Par souci de simplicité, l'exemple suivant ne tiendra pas compte des autres causes de dérive de cellule, y compris les sept autres facteurs répertoriés plus haut ainsi que la dérive temporaire causée par les changements brusques de température et de taux d'humidité. Les deux courbes ci-dessous sont basées sur une dérive mensuelle de 2 % pour des cellules de monoxyde de carbone (CO) et de sulfure d'hydrogène (H2S) et des concentrations standard de gaz étalon de 100 ppm et 25 ppm, respectivement. L'effet cumulatif d'une dérive mensuelle de 2 % aboutit, à lui seul, à des mesures de 38 % plus basses après 24 mois et de 62 % plus basses après 48 mois. Autrement dit, au bout de deux ans, un appareil utilisé dans un environnement dangereux et exposé à 100 ppm de CO et 25 ppm de H2S risque d'afficher seulement 62 ppm de CO et 15,4 ppm de H2S. Au bout de quatre ans, les mesures seront de 38 ppm de CO et de 9,5 ppm de H2S. Rappelons que ces courbes ne tiennent pas compte des autres causes possibles d'erreur de mesure et se basent uniquement sur la dérive naturelle des cellules. Après quatre ans, aucun des deux appareils ne génèrera d'alarme aux valeurs seuils standard. La mesure de H2S ne déclenchera même pas une alarme basse.

Un argument fréquemment avancé contre l'étalonnage routinier est qu'un test de déclenchement régulier suffit à vérifier les performances des cellules. Or un test de déclenchement permet de s'assurer que l'appareil détecte la présence d'un gaz, mais pas de vérifier la précision des mesures. Pour réussir un test de déclenchement, un appareil doit généralement détecter 50 % de la concentration de gaz étalon à laquelle il est exposé. Dans les exemples précédents, l'appareil devrait détecter 50 ppm de CO et 17,5 ppm de H2S. Ce n'est donc qu'au bout de 34 mois de dérive progressive des cellules que les appareils échoueraient au test de déclenchement. Les tests de déclenchement sont un outil d'une extrême importance, mais ils ne constituent absolument pas une alternative à l'étalonnage.
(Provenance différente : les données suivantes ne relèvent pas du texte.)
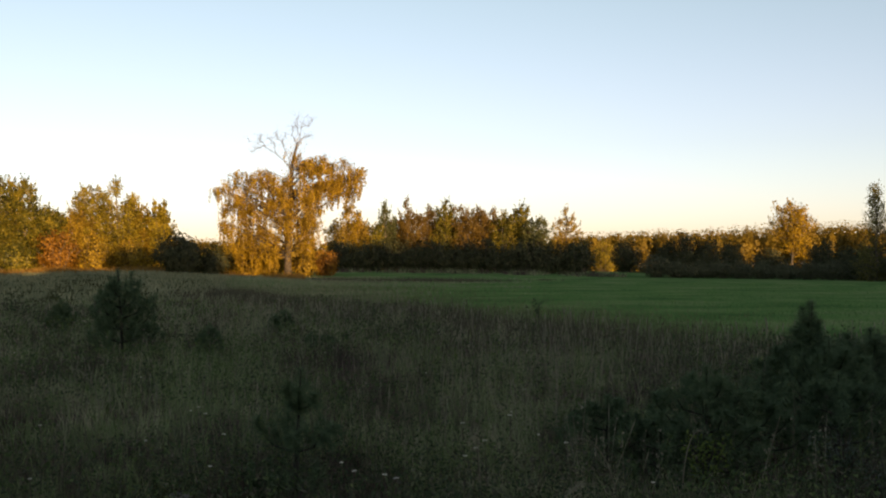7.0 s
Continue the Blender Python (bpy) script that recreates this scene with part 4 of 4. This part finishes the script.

Imaginons que votre collègue vous ait emprunté votre détecteur de gaz flambant neuf pendant quelques heures. En retournant au bureau, il a fait tomber l'appareil dans la boue, ce qui a bouché les ouvertures de cellule. Si vous soumettez l'appareil à un test de déclenchement avant sa prochaine utilisation, le problème sera détecté et le test échouera car le gaz ne parviendra pas jusqu'aux cellules. Le test ne corrigera pas la précision de la mesure ; il contrôlera seulement la capacité du gaz à atteindre les cellules.
Un bon moyen d'assurer et de simplifier l'entretien des appareils est d'utiliser une station d'accueil ou une station d'étalonnage. Ces dispositifs automatisent les tests de déclenchement et les étalonnages routiniers et permettent en outre de télécharger des journaux de données, de mettre à jour les paramètres et le micrologiciel et, plus important encore, de vous concentrer sur votre travail.
Même si l'étalonnage fréquent des appareils est clairement une tâche pénible, son importance ne doit jamais être minimisée. Les exemples précédents illustrent parfaitement comment un détecteur de gaz mal étalonné peut fournir des mesures complètement fausses au fil du temps. Les détecteurs de gaz peuvent sauver des vies. Ne laissez pas de fausses rumeurs ni quelques minutes d'entretien les empêcher de jouer leur rôle.